SET PROBLEM:
Leave out every picture, then transcribe the rest of the listing exactly.

GIVEN MATERIAL:
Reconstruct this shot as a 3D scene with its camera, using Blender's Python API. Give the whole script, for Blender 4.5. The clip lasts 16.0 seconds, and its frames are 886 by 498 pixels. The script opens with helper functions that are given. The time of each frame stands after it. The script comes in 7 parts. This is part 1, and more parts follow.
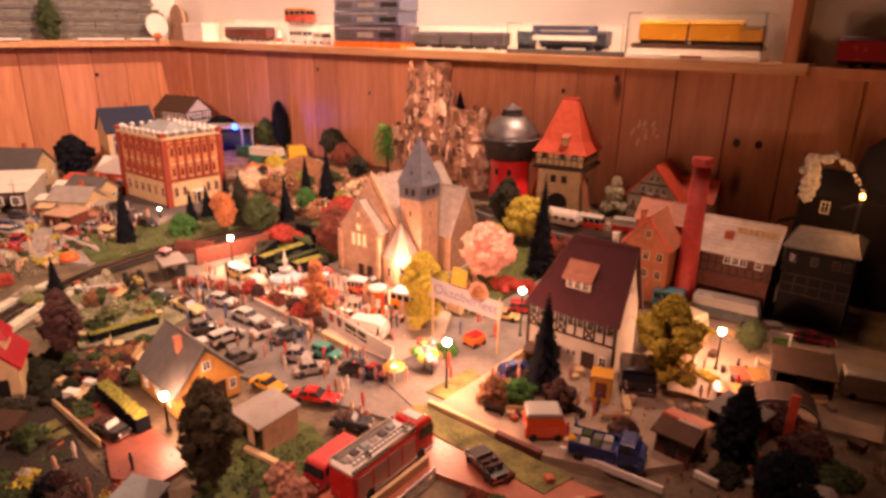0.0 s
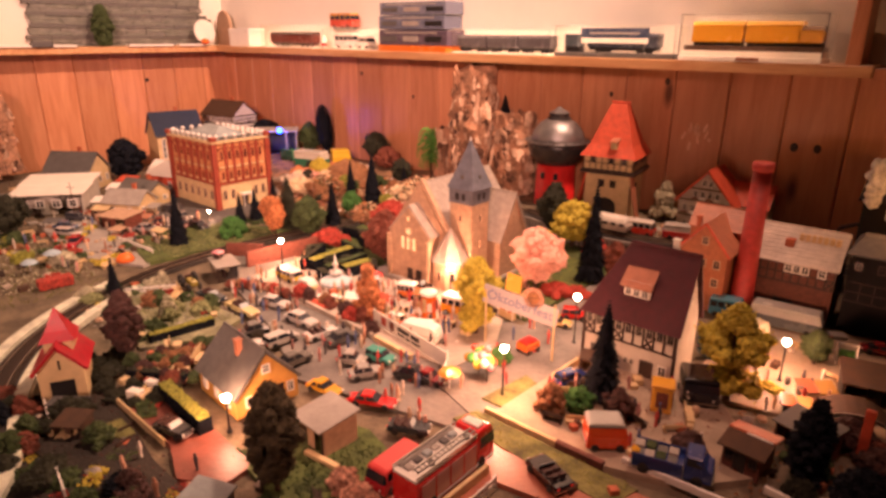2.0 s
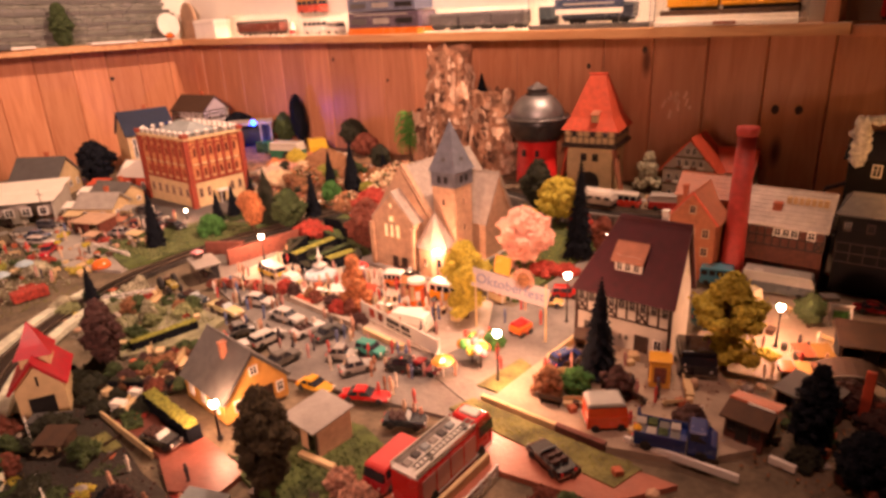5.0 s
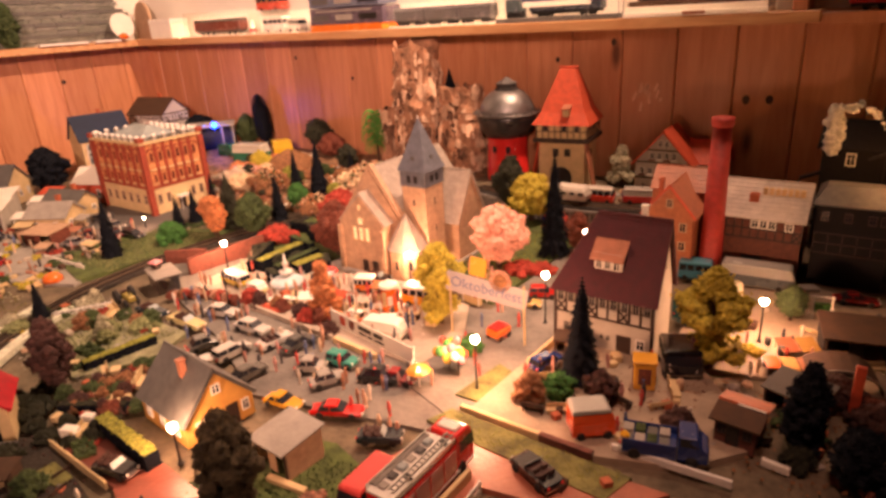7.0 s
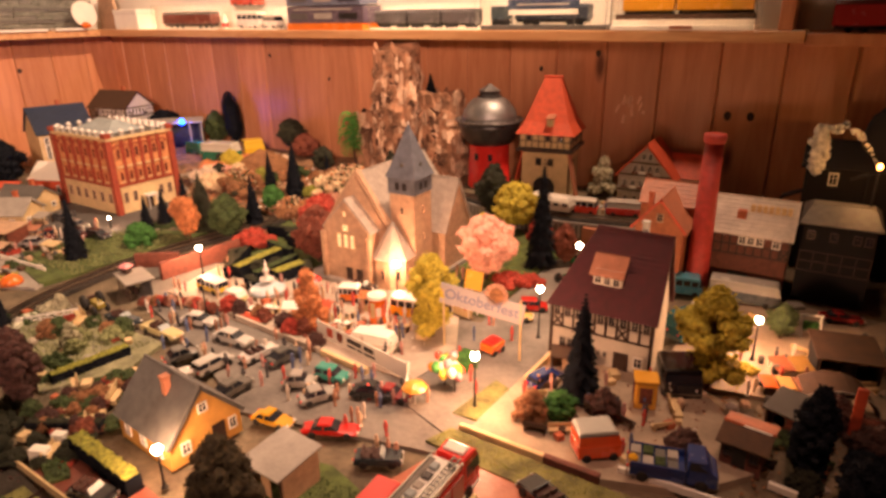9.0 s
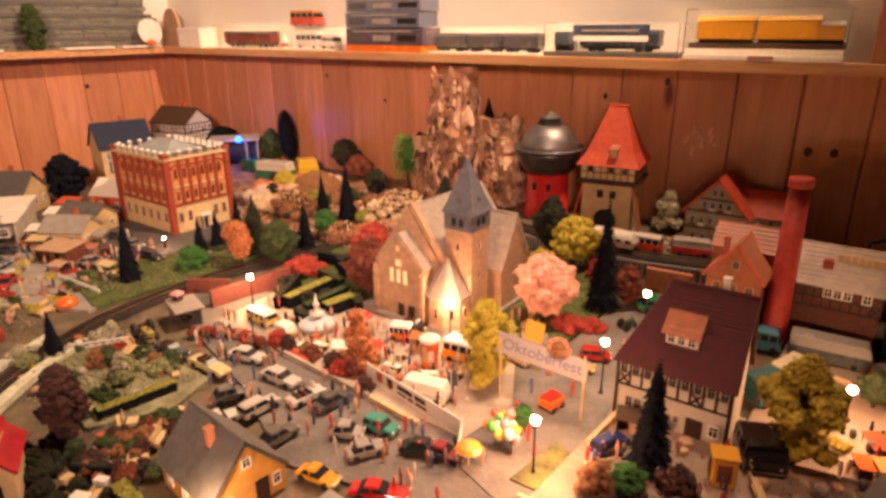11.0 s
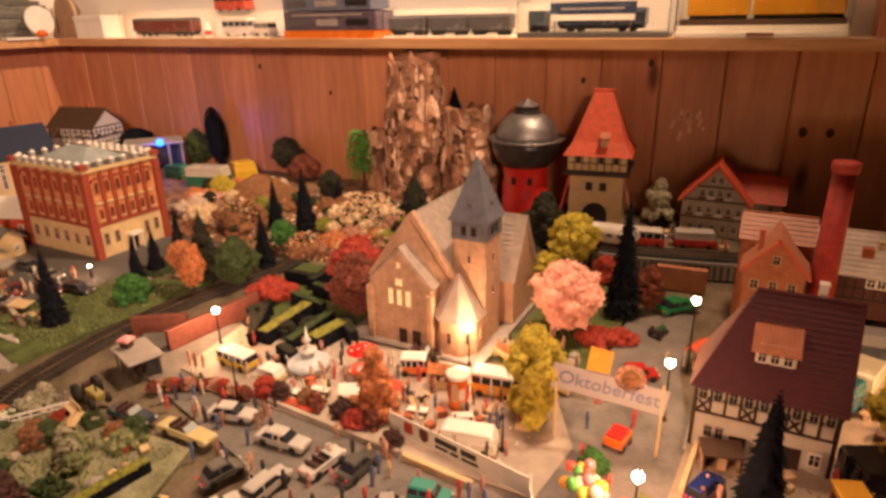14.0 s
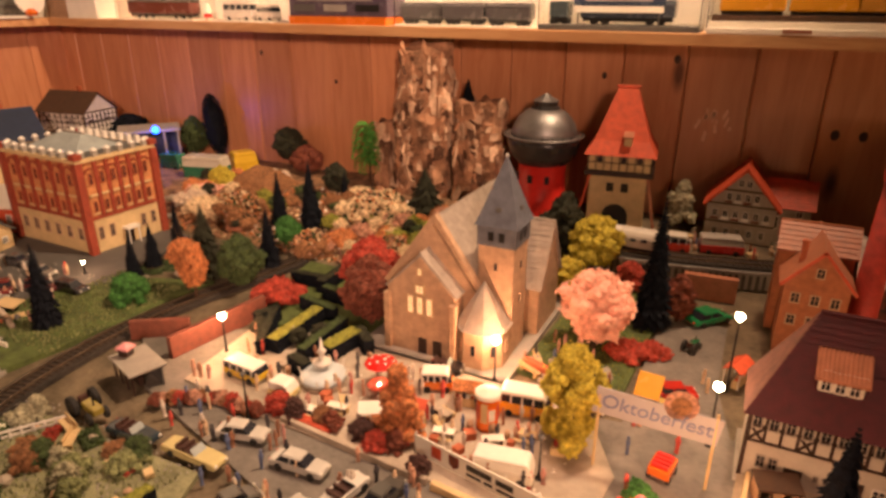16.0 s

OUTPUT FOR THIS EXERCISE:
Reconstruct this shot as a 3D scene with its camera, using Blender's Python API. Give the whole script, for Blender 4.5. The clip lasts 16.0 seconds, and its frames are 886 by 498 pixels. The script opens with helper functions that are given. The time of each frame stands after it. The script comes in 7 parts. This is part 1, and more parts follow.
0.0 s
2.0 s
5.0 s
7.0 s
9.0 s
11.0 s
14.0 s
16.0 s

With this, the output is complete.